During the spring trimester, Director of Technology Integration & Innovation Christa Lakey applied for the GE Additive Program
because it seemed like a fabulous opportunity to become a part of an online community that holds contests and initiatives for students to design in the classroom and out. The bonus was that it came with a free 3-D printer, but she really joined the program to gain access to the lesson plans and for collaboration with a design community.
As a member of 3D design message boards, Mrs. Lakey saw the GE Additive program mentioned in a few different forums and decided that it would be an incredible opportunity for our students. She completed the application and wrote a description of the work we're already doing in our classrooms to integrate 3D design.
Before Eaglebrook could be considered for the program, Mrs. Lakey had to prove that the school was committed to using the 3D Polar Cloud forum, so in her spring Design class, she had each student post their completed designs to the cloud. The Polar Cloud gave the students an opportunity to understand the positive aspects of social media and sharing ideas and positive feedback with other student designers and professionals. Mason A. ’21 became so interested that he designed his entire house on Tinkercad- from the basic floor layout, all the way down to furniture and books on his shelves. Dean Morris, the head designer and founder of the GE Additive program, 'liked' Mason's design, and all of the students were excited to see that real designers were paying attention to their work. It was after this that Mrs. Lakey heard the news that Eaglebrook had, in fact, won a new 3D printer and an entre into the Polar Cloud Classroom.
Of the win, Mrs. Lakey says, “from a printing perspective, I am thrilled to have another printer. The print queue over the spring was so backed up that I have to mail students their designs this summer. This is a good problem to have - - the students are enthusiastically designing and printing their designs. My rule for the printers is that students can only print designs that they have created themselves. In my opinion, it is not useful to simply download and print things that other people have designed, but the skills that are built by imagining, measuring, and creating in 3D are hugely valuable.”
During the 2018-2019 school year students created 3D pens, marble mazes, veggie cars, personalized coins, replications of famous buildings like the Eiffel Tower, motorized cars with gears, the Empire State Building, and the Parthenon, personalized holiday ornaments with Chinese characters, chess pieces designed for the Odyssey, and truncated dodecohedrons in Geometry class.
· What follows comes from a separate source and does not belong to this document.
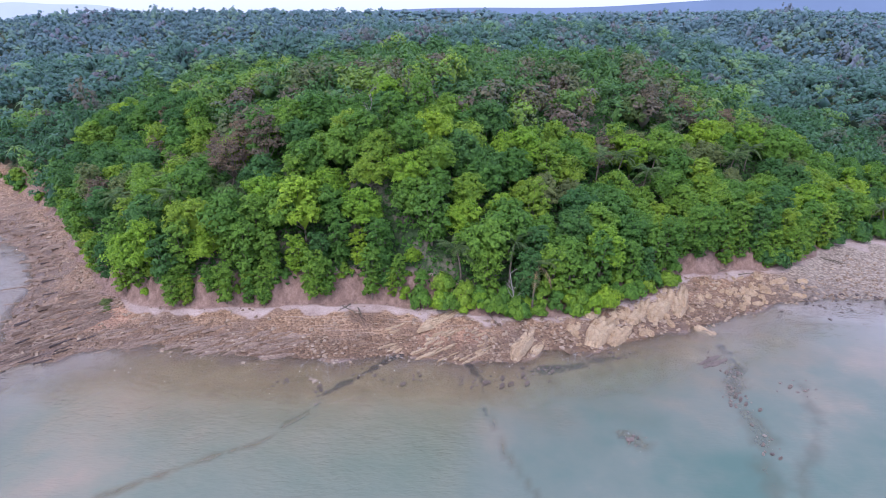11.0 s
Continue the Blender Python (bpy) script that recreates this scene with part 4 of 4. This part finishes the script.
    # single stones
    for i in range(110):
        x = r.uniform(-92, -44)
        y = np.interp(x, *zip(*SHORE)) + r.normal(1.0, 2.4)
        s = r.uniform(0.3, 0.85)
        rock("boulder", (PALE_BOULDERS if r.random() < 0.7 else BOULDERS)[int(r.integers(4))], x, y, (s * 1.2, s, s * 0.9), r.uniform(0, 6), "pale rounded stone at the water's edge", "stones along the shore")
    for i in range(90):
        x = r.uniform(-42, 40)
        lo, hi = np.interp(x, *zip(*SHORE)), np.interp(x, *zip(*WOODS))
        s = r.uniform(0.35, 0.9)
        rock("boulder", (PALE_BOULDERS if r.random() < 0.75 else BOULDERS)[int(r.integers(4))], x, lo + (hi - lo) * r.uniform(-0.05, 0.7), (s * 1.3, s, s), r.uniform(0, 6), "buff angular stone in the shore rubble", "stones along the shore")
    for i in range(85):
        x = r.normal(42, 11)
        y = np.interp(x, *zip(*SHORE)) - abs(r.normal(0, 4.5)) + 1.5
        s = r.uniform(0.3, 0.95)
        rock("wet_stone", DARK_BOULDERS[int(r.integers(4))], x, y, (s * 1.3, s, s * 1.1), r.uniform(0, 6), "dark wet stone standing in shallow water", "wet stones in the shallows", sink=-0.05, least=0.0)
    # heaps of rock that break the surface of the reefs: x, y, spread across and along, stones
    for cx, cy, sx, sy, many in ((-4.2, 64.2, 0.9, 2.0, 80), (-2.0, 71.0, 1.0, 2.4, 44), (-22.5, 55.2, 0.8, 0.6, 10), (-41.5, 69.0, 2.0, 1.4, 34), (-52.7, 69.2, 1.8, 0.9, 20), (-30.5, 71.9, 0.7, 0.7, 16), (-34, 69.5, 2.5, 1.0, 14), (7, 66, 1.4, 2.2, 16), (-5, 54, 1.0, 2.0, 14), (-65.6, 66, 0.8, 1.4, 14), (-60, 71, 1.0, 1.2, 10), (-72, 69, 1.0, 0.7, 9), (-30, 72.5, 3.5, 0.8, 26), (-20, 75.6, 3.5, 0.9, 24), (-136, 43, 2.5, 2.5, 22)):
        for i in range(many):
            x, y, s = cx + r.normal(0, sx), cy + r.normal(0, sy), 0.16 + 0.45 * r.random() ** 2
            if i % 6 == 0:
                rock("reef_ledge", REEF_SLABS[int(r.integers(4))], x, y, (s * 1.8, s * 0.8, s * 0.8), 0.75 + r.normal(0, 0.2), "flat dark ledge of reef rock awash in the sea", "rocks of the reef", least=-0.05)
            else:
                rock("wet_stone", (REEF_BOULDERS if r.random() < 0.85 else DARK_BOULDERS)[int(r.integers(4))], x, y, (s * 1.4, s, s * 1.5), r.uniform(0, 6), "dark wet rock breaking the surface of the sea", "rocks of the reef", sink=-0.05, least=-0.1)
    rock("wet_stone", REEF_BOULDERS[1], -22.6, 55.2, (1.5, 1.0, 1.1), 0.4, "dark grey rock standing out of the sea", "rocks of the reef", least=0.0)
    for i in range(4):
        rock("wet_stone", PALE_BOULDERS[i], -67.5 + r.normal(0, 0.7), 69.3 + r.normal(0, 0.5), (1.0, 0.7, 0.8), r.uniform(0, 6), "pale stone standing in the shallows", "wet stones in the shallows", least=0.0)
    for i in range(22):
        x, y = r.uniform(-215, -140), 0
        y = np.interp(x, *zip(*SHORE)) - r.uniform(1, 26)
        s = r.uniform(0.4, 1.0)
        rock("wet_stone", DARK_BOULDERS[int(r.integers(4))], x, y, (s * 1.4, s, s * 1.2), r.uniform(0, 6), "dark wet stone in the calm cove", "wet stones in the shallows", sink=-0.1)


rocks()


def rubble():
    """Pebbles and broken stone over the beach."""
    r = np.random.default_rng(14)
    n = 90000
    x, y = r.uniform(-215, 100, n), r.uniform(48, 170, n)
    z, dv, dw = land(x, y)
    dens = 0.9 * step(-47, -42, x) * step(20, 5, x) * step(-1.5, 0.5, dw) * step(-0.2, -1.2, dv)
    dens += 0.95 * np.exp(-((x - 35) / 17) ** 2) * step(-2, 0.5, dw) * step(-2, -8, dv)
    dens += 0.45 * step(-0.2, 0.4, waves(x, y, 2.4, 2.0)) * step(-104, -95, x) * step(-40, -48, x) * step(-4.0, -0.5, dw) * step(8, 4, dw)
    dens += 0.40 * step(-104, -112, x) * step(-1.5, 0.5, dw) * (dv < -0.5)
    dens += 0.06 * step(50, 60, x) * step(-2, 1, dw) * step(9, 3, dw)
    dens += 0.14 * step(-114, -106, x) * step(-40, -48, x) * step(0, 2, dw)
    keep = (r.random(n) < dens) & (dv < -0.2)
    x, y, z = x[keep], y[keep], z[keep]
    m = len(x)
    s = (0.12 + 0.42 * r.random(m) ** 3 + 0.25 * (r.random(m) < 0.05)) * np.where(x > 22, 0.72, 1.0)
    base = np.array([(1, 0, 0), (0, 1, 0), (-1, 0, 0), (0, -1, 0), (0.2, 0.1, 0.75), (0, 0, -0.5)])
    tri = np.array([(0, 1, 4), (1, 2, 4), (2, 3, 4), (3, 0, 4), (1, 0, 5), (2, 1, 5), (3, 2, 5), (0, 3, 5)])
    p = base[None] + r.normal(0, 0.25, (m, 6, 3))
    a = r.uniform(0, 6.28, m)
    ca, sa = np.cos(a)[:, None], np.sin(a)[:, None]
    p = np.stack([p[..., 0] * ca - p[..., 1] * sa, p[..., 0] * sa + p[..., 1] * ca, p[..., 2]], -1) * s[:, None, None]
    p += np.stack([x, y, z + 0.05], 1)[:, None]
    me = quick_mesh("rubble", p.reshape(-1, 3), (np.arange(m)[:, None, None] * 6 + tri[None]).reshape(-1, 3), (), False)
    me.materials.append(STONE)
    tagged(new("rubble", me), "brown and buff broken stones over the beach", "stones", kind="stuff")


rubble()


def foam():
    """Flecks of white water where small waves break on the rocks."""
    r = np.random.default_rng(8)
    runs = (((-23.2, 55.9), (-21.9, 55.0), 0.5), ((-57, 75.2), (-44, 73.3), 0.5), ((-28, 75.2), (-23, 75.8), 0.5), ((52, 98.5), (84, 103.5), 0.5), ((-131, 50), (-127, 54), 0.4), ((-72, 74), (-64, 74.2), 0.3))
    c = []
    for (ax, ay), (bx, by), wide in runs:
        n = int(math.hypot(ax - bx, ay - by) * 24)
        k = r.random(n)
        bend = 0.8 * np.sin(k * 9 + ax) + 0.4 * np.sin(k * 23)
        dens = np.sin(k * 14 + ay) > -0.3
        q = np.stack([ax + (bx - ax) * k, ay + (by - ay) * k + bend + r.normal(0, wide * 0.8, n), np.full(n, 0.03) + r.uniform(0, 0.03, n)], 1)
        c.append(q[dens])
    c = np.concatenate(c)
    co, tri = leaves(c, np.tile((0, 0, 1.0), (len(c), 1)), 0.10, r, 0.5, 0.08)
    me = quick_mesh("foam", co, tri, (), False)
    me.materials.append(FOAM)
    tagged(new("foam", me), "white flecks of foam along the water's edge", "foam", kind="stuff")


foam()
The school acquired an XCarve CNC machine this past year, along with a vinyl cutter and we are looking forward to adding a Glowforge laser printer to our equipment list in the near future. According to Mrs. Lakey, “it has been incredibly rewarding to learn to use the design software right along with the students. For them to see that I am interested in learning something new motivates them to do the same. We troubleshoot and work through design challenges together and it has been hugely rewarding.”